I wish I’d saved that piece. It moved me to tears... I will never forget you telling of the friend suffering from AIDS-related dementia who died alone in abandoned car, lost on streets that he had once known so well. It was a very evocative piece, and it encapsulated the rationale behind my loathing of Reagan far better than any of the (totally understandable) venom that was being voiced by folks like Byron. I wish I’d saved that piece.

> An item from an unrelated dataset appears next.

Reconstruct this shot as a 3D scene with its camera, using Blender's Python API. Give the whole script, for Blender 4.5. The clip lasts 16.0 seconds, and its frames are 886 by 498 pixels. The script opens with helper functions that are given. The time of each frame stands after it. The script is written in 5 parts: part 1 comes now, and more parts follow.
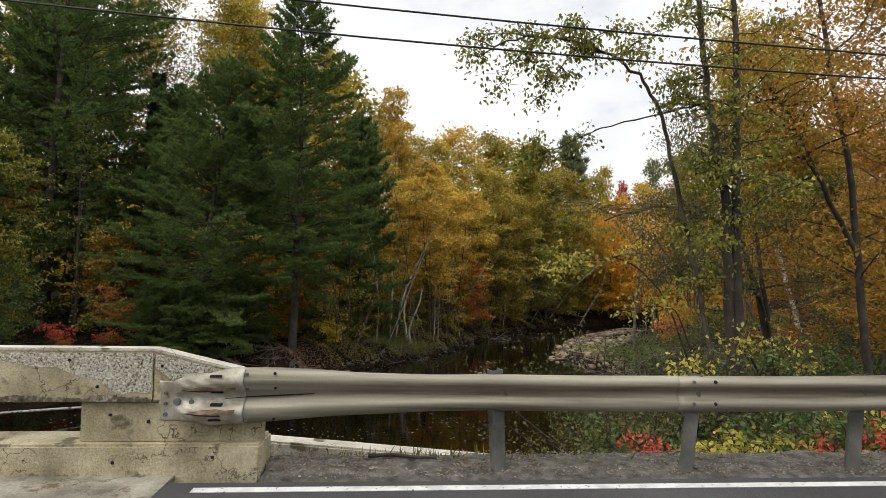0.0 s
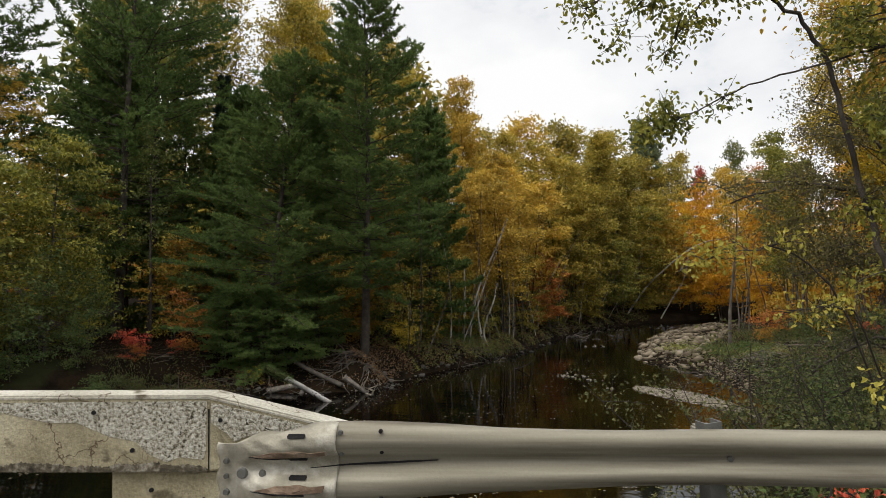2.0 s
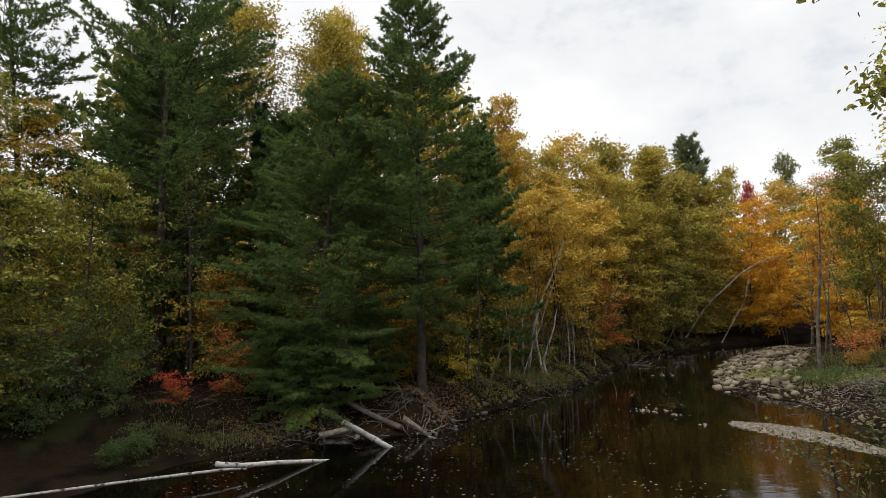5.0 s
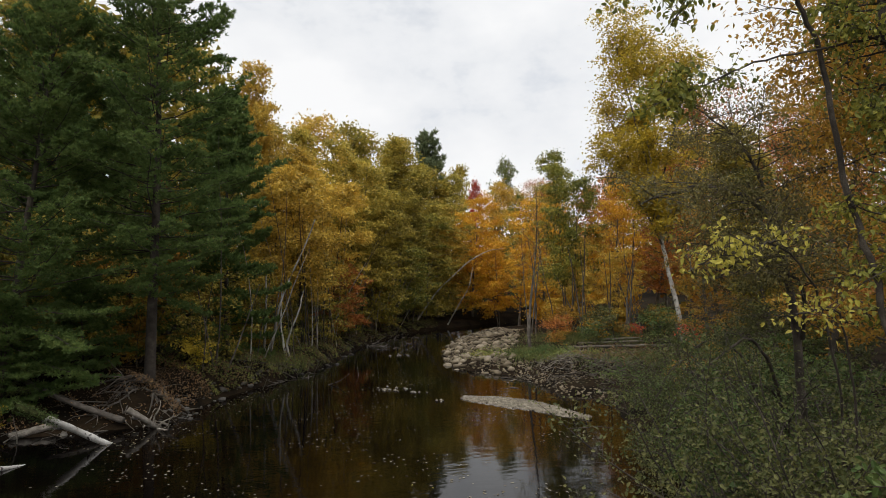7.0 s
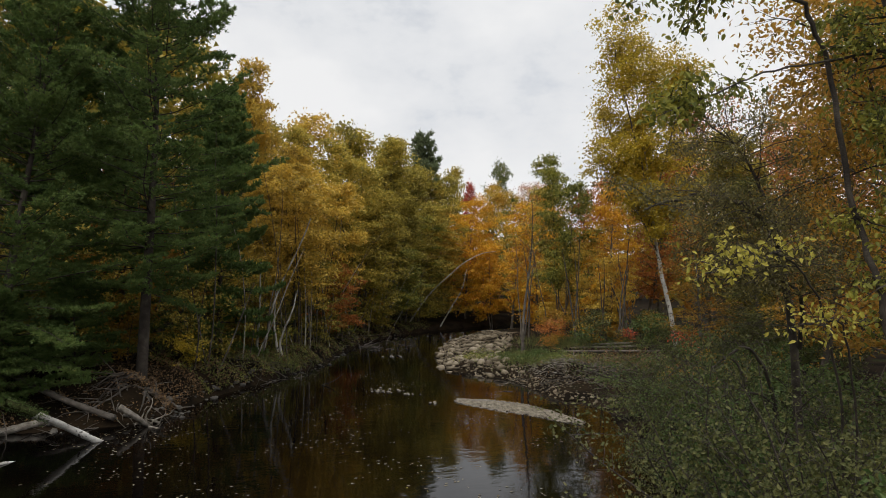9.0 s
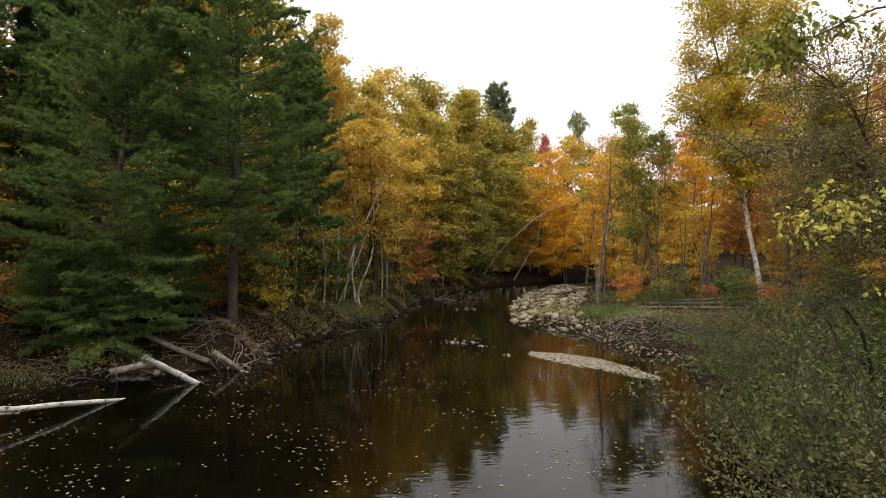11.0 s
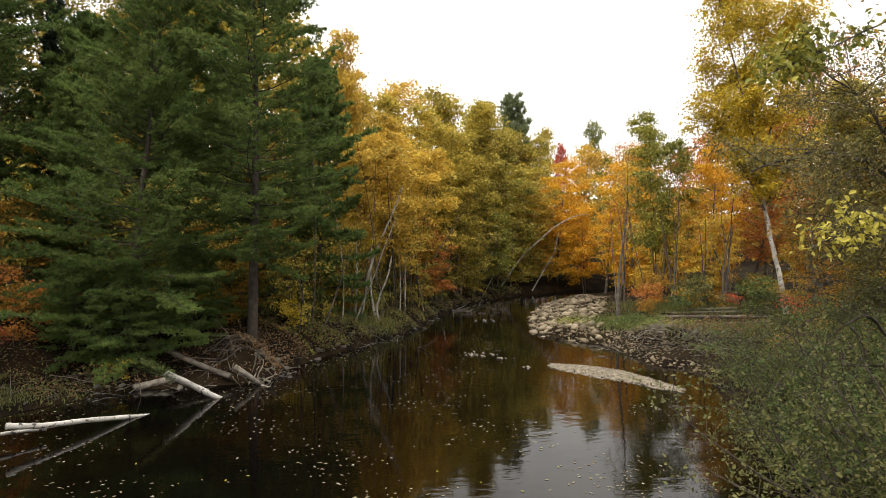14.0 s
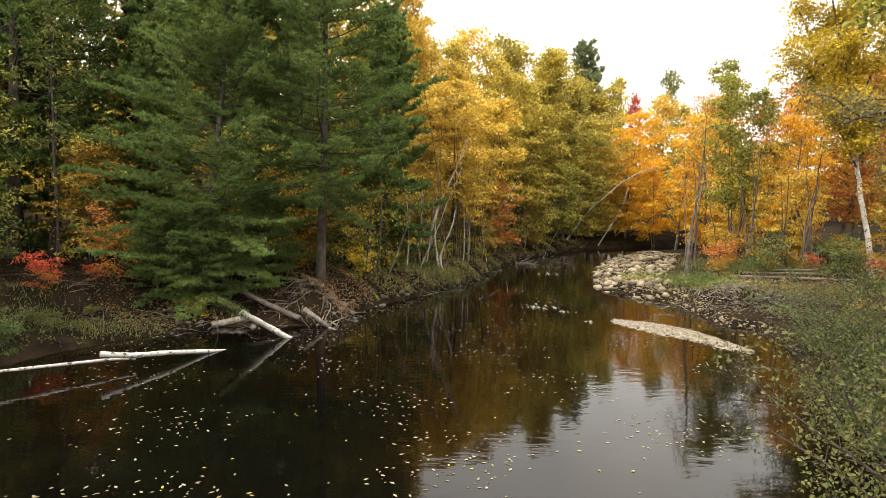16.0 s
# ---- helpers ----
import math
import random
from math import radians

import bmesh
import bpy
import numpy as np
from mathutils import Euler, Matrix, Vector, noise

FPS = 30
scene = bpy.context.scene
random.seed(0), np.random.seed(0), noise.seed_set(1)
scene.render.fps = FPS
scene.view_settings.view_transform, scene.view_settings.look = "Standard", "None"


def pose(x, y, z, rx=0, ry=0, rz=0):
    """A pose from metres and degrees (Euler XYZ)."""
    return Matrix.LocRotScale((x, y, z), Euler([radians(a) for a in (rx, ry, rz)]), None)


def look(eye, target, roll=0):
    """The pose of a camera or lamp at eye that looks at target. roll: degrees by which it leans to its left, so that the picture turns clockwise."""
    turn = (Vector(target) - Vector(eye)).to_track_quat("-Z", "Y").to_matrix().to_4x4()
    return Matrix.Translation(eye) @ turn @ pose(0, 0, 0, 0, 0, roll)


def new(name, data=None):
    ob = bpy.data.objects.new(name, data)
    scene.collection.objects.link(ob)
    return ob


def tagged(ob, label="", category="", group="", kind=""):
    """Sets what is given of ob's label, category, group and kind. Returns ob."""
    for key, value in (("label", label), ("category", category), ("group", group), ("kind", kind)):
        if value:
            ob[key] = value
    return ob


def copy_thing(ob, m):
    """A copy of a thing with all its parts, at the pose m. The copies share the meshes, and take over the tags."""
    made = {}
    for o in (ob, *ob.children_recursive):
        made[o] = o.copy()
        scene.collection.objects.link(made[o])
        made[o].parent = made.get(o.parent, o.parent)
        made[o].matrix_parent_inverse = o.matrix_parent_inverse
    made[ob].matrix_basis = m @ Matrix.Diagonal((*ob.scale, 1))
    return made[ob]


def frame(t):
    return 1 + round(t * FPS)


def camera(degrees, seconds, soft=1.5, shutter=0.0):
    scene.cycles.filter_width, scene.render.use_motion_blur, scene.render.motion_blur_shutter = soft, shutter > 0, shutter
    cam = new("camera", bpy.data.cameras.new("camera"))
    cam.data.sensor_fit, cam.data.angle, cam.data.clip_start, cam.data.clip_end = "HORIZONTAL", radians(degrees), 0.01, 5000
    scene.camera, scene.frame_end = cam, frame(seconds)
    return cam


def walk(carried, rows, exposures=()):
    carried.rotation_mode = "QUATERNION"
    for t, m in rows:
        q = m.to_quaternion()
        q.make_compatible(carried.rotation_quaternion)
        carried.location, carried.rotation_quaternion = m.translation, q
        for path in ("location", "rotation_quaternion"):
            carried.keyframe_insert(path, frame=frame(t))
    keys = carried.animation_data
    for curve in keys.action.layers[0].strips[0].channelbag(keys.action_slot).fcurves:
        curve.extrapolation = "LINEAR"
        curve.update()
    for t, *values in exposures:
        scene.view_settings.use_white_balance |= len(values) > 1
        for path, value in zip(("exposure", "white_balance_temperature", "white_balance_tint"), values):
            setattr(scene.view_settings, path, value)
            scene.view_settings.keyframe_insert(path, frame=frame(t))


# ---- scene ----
cam = camera(72.0, 16.0, soft=0.65)
PATH = [
    (0, (0.102, -0.485, 1.648), (0.11, 1.514, 1.725), 1.1),
    (0.5, (-0.011, -0.091, 1.655), (0.018, 1.908, 1.706), -2.2),
    (1, (-0.114, 0.345, 1.648), (-0.067, 2.342, 1.736), 1.3),
    (1.5, (-0.323, 0.735, 1.685), (-0.203, 2.73, 1.736), -1.9),
    (2, (-0.571, 1.25, 1.693), (-0.766, 3.24, 1.756), -0.4),
    (2.5, (-0.821, 1.693, 1.683), (-0.9, 3.688, 1.794), -1.2),
    (3, (-0.937, 1.949, 1.714), (-1.095, 3.937, 1.867), 1.0),
    (3.2, (-1.089, 2.073, 1.653), (-1.293, 4.057, 1.795), 0.2),
    (5.3, (-2.36, 3.588, 1.635), (-2.638, 5.561, 1.804), -2.2),
    (5.5, (-2.482, 3.719, 1.712), (-2.613, 5.704, 1.918), -0.7),
    (6, (-2.924, 3.896, 1.592), (-2.776, 5.883, 1.755), -2.4),
    (6.5, (-2.985, 4.033, 1.607), (-2.656, 6.001, 1.734), -0.6),
    (7, (-2.946, 3.95, 1.573), (-2.381, 5.867, 1.66), -0.1),
    (7.5, (-3.016, 3.961, 1.599), (-2.337, 5.839, 1.71), 0.2),
    (8, (-3.027, 3.921, 1.595), (-2.396, 5.811, 1.771), -0.2),
    (8.5, (-3.036, 4.024, 1.602), (-2.413, 5.922, 1.7), 1.4),
    (9, (-3.102, 4.035, 1.6), (-2.513, 5.944, 1.692), 1.0),
    (9.5, (-3.123, 4.046, 1.592), (-2.588, 5.973, 1.622), 1.1),
    (9.7, (-3.102, 4.056, 1.594), (-2.619, 5.997, 1.603), 1.3),
    (11.8, (-3.166, 3.998, 1.682), (-2.815, 5.965, 1.607), 1.0),
    (12, (-3.158, 3.997, 1.696), (-2.808, 5.965, 1.631), 0.9),
    (12.5, (-3.222, 4.008, 1.706), (-2.897, 5.98, 1.62), 0.9),
    (13, (-3.157, 4.01, 1.704), (-2.843, 5.984, 1.651), 0.9),
    (13.5, (-3.178, 3.997, 1.707), (-2.859, 5.971, 1.675), 0.5),
    (14, (-3.162, 3.987, 1.706), (-2.859, 5.963, 1.675), 0.2),
    (14.5, (-3.159, 3.995, 1.706), (-2.888, 5.976, 1.669), 0.1),
    (15, (-3.147, 3.99, 1.689), (-2.918, 5.975, 1.614), 0.8),
    (15.5, (-3.16, 3.995, 1.697), (-3.026, 5.985, 1.538), 0.8),
    (16, (-3.157, 3.953, 1.689), (-3.062, 5.941, 1.496), 1.4),
]
EXPOSURES = [(0.0, 0.0, 6500, 10), (1.5, -0.05, 6500, 10), (2.0, -0.12, 6500, 10), (2.5, -0.18, 6500, 10), (3.2, -0.1, 6500, 10), (5.3, -0.1, 6500, 10), (5.5, -0.1, 6500, 10), (6.0, -0.3, 6450, 10), (6.5, -0.3, 6450, 10), (7.0, -0.17, 6450, 10), (7.5, -0.22, 6450, 10), (8.5, -0.32, 6450, 10), (9.7, -0.27, 6500, 10), (11.8, 0.75, 7000, 10), (13.0, 0.82, 7050, 10), (13.5, 0.7, 7050, 10), (14.0, 0.6, 7050, 10), (15.0, 0.7, 7050, 10), (15.5, 0.98, 7150, 10), (16.0, 1.28, 7250, 10)]
walk(cam, [(t, look(eye, target, roll)) for t, eye, target, roll in PATH], EXPOSURES)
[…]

You have also written about the history of New York as a centre of liberalism -- to the point where there was once talk of breaking away from the United States. I wish I’d saved that one, too. You’ve written funny bits about seeing delicious young hotties on the streets, informative pieces about the history of Ballroom and Vogue-ing, a lovely eulogy for Willi Ninja, about the perspective of a gay ‘person of colour’ growing up in ‘the hood’, about Pride parades, and the meaning of Stonewall... I find when reading what many of us from the old 365 board (and later HEZ and now here) have to say, well, we could be saying it from almost anywhere, (usually). But you are, undeniably and unmistakably -- and gloriously and proudly -- a New York City homo.

Thanks for entertaining me, for teaching me, for making me laugh and for making me cry. Thanks for helping start up HEZ so that some of us 365 folks had a place to ‘land’ after that forum got yanked out from under us, and thanks for coming over to this one. Outside of KT and Feral (who will *always* be my sweeties) you are one of my most favorite forum posters, and it is always a treat to see a lengthy dissertation from you when I log on. (I am still uncertain as to who is THE biggest repository of knowledge that I’ve ever met, you or Feral. :D )

Now, back to the city (in a way)... I just recently watched “Shortbus”. If you’ve seen it too, what did you think? Let us know here.